Some Tory MPs have said as much, off the record. Yet little unease in ministerial circles is audible in public. The justice secretary, Alex Chalk, praised Mr Anderson for expressing in “salty” terms the “righteous indignation” of the nation, as if the foul-mouthed MP for Ashfield were some kind of Old Testament prophet. Immigration minister Robert Jenrick, a man who ordered a Mickey Mouse mural be painted over at a children’s asylum centre for the spurious reason that it wasn’t “age appropriate”, confines himself to remarking that: “I think everyone chooses their own language, but I think the point Lee Anderson was making is a fair one which I agree with.”

But Mr Chalk and Mr Jenrick, both trained lawyers and experienced politicians, should know better, and not condone such careless talk. Even if Mr Anderson did have a point, the way he expressed it was unacceptable. There is no need to swear about people claiming asylum in a way that would be unthinkable if directed at others. Some of Mr Anderson’s own colleagues mumble that it is fascistic. They are right; and the way that Mr Anderson behaves demeans himself and the whole government.

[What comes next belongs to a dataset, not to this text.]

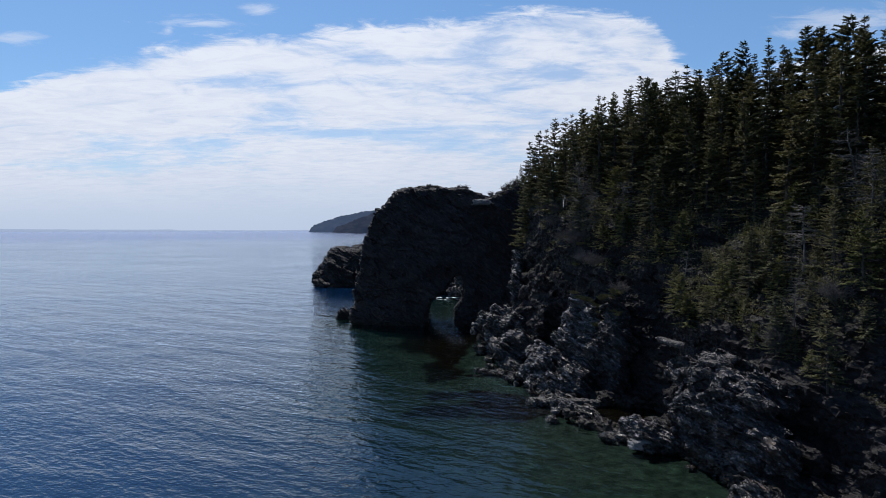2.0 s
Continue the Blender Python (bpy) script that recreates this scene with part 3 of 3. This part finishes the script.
tagged(rock("sea_rock", leaning_slabs, (-19, 26.5, -1.4), (-11, 32.5, 3.2), 0.14, SUNLIT_SHORE, 0.55, 62, amount=0.7), "jagged grey rock of leaning slabs standing in open water", "rock")
outcrop("boulder", "large pale grey boulder at the edge of the beach", (18.9, 32.9, 0.3), (1.2, 0.9, 0.8), 63, mat=BOULDER, pieces=4, power=3.0, core=0.95, rough=0.08, thin=0.8, amount=0.25, yaw=20)
outcrop("boulder", "angular pale grey boulder on the pebble beach", (20.6, 30.3, 0.3), (1.15, 0.85, 0.72), 64, mat=BOULDER, pieces=4, power=3.0, core=0.95, rough=0.08, thin=0.8, amount=0.25, yaw=-15)
outcrop("boulder", "small grey boulder between two larger ones", (21.0, 32.2, 0.35), (0.7, 0.6, 0.55), 65, pieces=5, core=1.0)
outcrop("slab", "flat pale rock slab lying on the shore rocks", (10.1, 53.6, 0.76), (1.1, 0.42, 0.22), 66, mat=LEDGE, power=14, rough=0.05, core=0.95, pieces=0, cell=0.08, size=0.25)
outcrop("slab", "broken pale end of a flat rock slab", (11.5, 53.4, 0.74), (0.36, 0.4, 0.24), 73, mat=LEDGE, power=12, rough=0.06, core=0.95, pieces=0, cell=0.08, size=0.25)
outcrop("boulder", "pale flat stone at the waterline", (12.5, 45.4, 0.35), (0.7, 0.45, 0.3), 72, mat=PALE, pieces=3, core=1.0, power=4)
for x, y, rx, k in ((4.9, 66.3, 1.4, 481), (3.5, 66.9, 0.8, 482), (6.0, 65.6, 0.7, 483), (4.6, 69.0, 0.6, 484)):
    outcrop("shore_rock", "low brown weedy rock awash in the green shallows", (x, y, -0.1), (rx, 0.55, 0.5), k, yaw=-12, pieces=8, cell=0.11, group="rocks along the waterline")
rng = random.Random(77)
for k in range(46):
    y = rng.uniform(38, 80)
    x = float(np.interp(y, SHORE_Y, SHORE_X)) + rng.uniform(-1.5, 1.6)
    r = rng.uniform(0.25, 0.75)
    outcrop("shore_rock", rng.choice(("small weedy rock at the waterline", "small broken grey rock on the shore")), (x, y, rng.uniform(-.15, .3)), (r * rng.uniform(.8, 1.6), r * rng.uniform(.8, 1.4), r * rng.uniform(.5, .9)), 300 + k, yaw=rng.uniform(0, 180), pieces=6, core=0.9, cell=0.13, group="rocks along the waterline")
for x, y, r in ((12.6, 31.5, 1.2), (14.6, 30.2, 1.4), (15.6, 31.6, 0.9), (13.6, 28.6, 0.8), (16.8, 29.4, 1.0), (11.4, 32.6, 0.7)):
    outcrop("shore_rock", "dark weedy rock awash in the shallows", (x, y, -0.25), (r, r * 0.7, 0.5), int(400 + 10 * x), pieces=6, cell=0.13, group="rocks awash off the beach")

# ---- sea and seabed ----
def grid_axis(fine, reach, cell):
    a = list(np.arange(fine[0], fine[1] + cell, cell))
    step = cell
    while a[-1] < reach:
        step *= 1.35
        a.append(a[-1] + step)
    step = cell
    while a[0] > -reach:
        step *= 1.35
        a.insert(0, a[0] - step)
    return np.array(a)


def sheet(name, xs, ys, height, mat):
    X, Y = np.meshgrid(xs, ys, indexing="ij")
    Z = height(X, Y)
    k, m = X.shape
    i = np.arange(k * m).reshape(k, m)
    faces = np.stack([i[:-1, :-1], i[1:, :-1], i[1:, 1:], i[:-1, 1:]], -1).reshape(-1, 4)
    me = mesh_of(name, np.stack([X, Y, Z], -1).reshape(-1, 3), faces)
    me.materials.append(mat)
    for p in me.polygons:
        p.use_smooth = True
    return new(name, me), X, Y


def bed_height(x, y):
    out = np.interp(y, SHORE_Y, SHORE_X) - x
    d = np.where(y > 100, np.hypot(np.maximum(out, 0), (y - 100) * 0.5), out)
    slope = np.where(d > 0, 0.35 + 0.16 * d + 0.012 * np.clip(d - 6, 0, 40) ** 1.5, 0.16 * d)
    slope = np.where((d < 0) & (y < 37), 0.11 * d, slope)
    n = fbm(x * 0.2, y * 0.2, 0 * x, 3, 77)
    bed = -slope + 0.28 * n * np.clip(d + 1, 0, 1)
    bed = np.maximum(bed, -1.6 - 0.5 * np.maximum(np.hypot(x + 10.5, (y - 99) * 0.8) - 4.5, 0))
    return np.clip(bed, -14, -0.25)


seabed, _, _ = sheet("seabed", grid_axis((-40, 44), 9000, 0.8), grid_axis((0, 130), 9000, 0.8), bed_height, SEABED)
tagged(seabed, "greenish sandy sea floor with dark weed", "ground", kind="structure")
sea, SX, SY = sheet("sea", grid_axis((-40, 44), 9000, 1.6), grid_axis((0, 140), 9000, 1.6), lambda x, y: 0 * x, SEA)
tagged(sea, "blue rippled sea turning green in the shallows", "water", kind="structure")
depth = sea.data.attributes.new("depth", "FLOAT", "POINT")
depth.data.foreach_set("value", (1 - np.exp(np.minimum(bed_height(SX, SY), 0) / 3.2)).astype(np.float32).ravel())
sea.visible_shadow = False

def beach_height(x, y):
    d = np.minimum(x - np.interp(y, SHORE_Y, SHORE_X) - 0.6, 30)
    return np.where(d > 0, 0.13 * d, np.maximum(0.4 * d, -1.6)) + 0.06 * fbm(x * 0.7, y * 0.7, 0 * x, 3, 91)


beach, _, _ = sheet("beach", np.arange(13, 52, 0.5), np.arange(-30, 39.5, 0.5), beach_height, BEACH)
tagged(beach, "grey pebble beach below the cliff", "beach", kind="structure")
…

If anything the home secretary, Suella Braverman, and some others can be even worse. Despite relatively high proportions of people arriving on small boats – desperate souls whatever their motivations – being granted leave to remain, all refugees and potential asylum seekers are called “illegals” by politicians and in the press. This clearly prejudices any case they might have, and erodes their status as equal human beings with the same universal human rights as anyone else, guaranteed under international conventions.

So none, in law, are ever “coming here illegally”, whatever Ms Braverman’s legislation purports to claim. The right to claim asylum is absolute. A human being, as such, cannot be “illegal”, or “legal” for that matter. They are people, and not to be reduced to mere pejorative adjectives.

Ms Braverman seems happy to describe the flow of humanity crossing borders and fleeing from war as an “invasion”, with no sense of irony. Some of the extremists in politics and their allies on social media use the phrase “young men of fighting age”. Too often racial or religious stereotypes about criminals and terrorists creep into the debate about those arriving from Africa and the Middle East, in a way they never did with the Ukrainian and Hong Kong refugees.

These people are automatically referred to as threats, as a burden, and routinely stigmatised. Even if some of them come from peaceful but poor lands, and are making the crossing merely to make a better living for themselves and their families, that doesn’t make them evil or violent. There are many people in the West whose forebears made similar journeys, indeed including a number of prominent world leaders presently spreading hate against people forced to migrate by hunger or unbearable poverty today. Indeed, war and hunger often go together.

Fleeing such privations shouldn’t be a crime, and it isn’t. Nor is it worthy of the sort of scorn that spouts so readily from Mr Anderson. To put it politely, a period of silence from the honourable gentleman would be most welcome.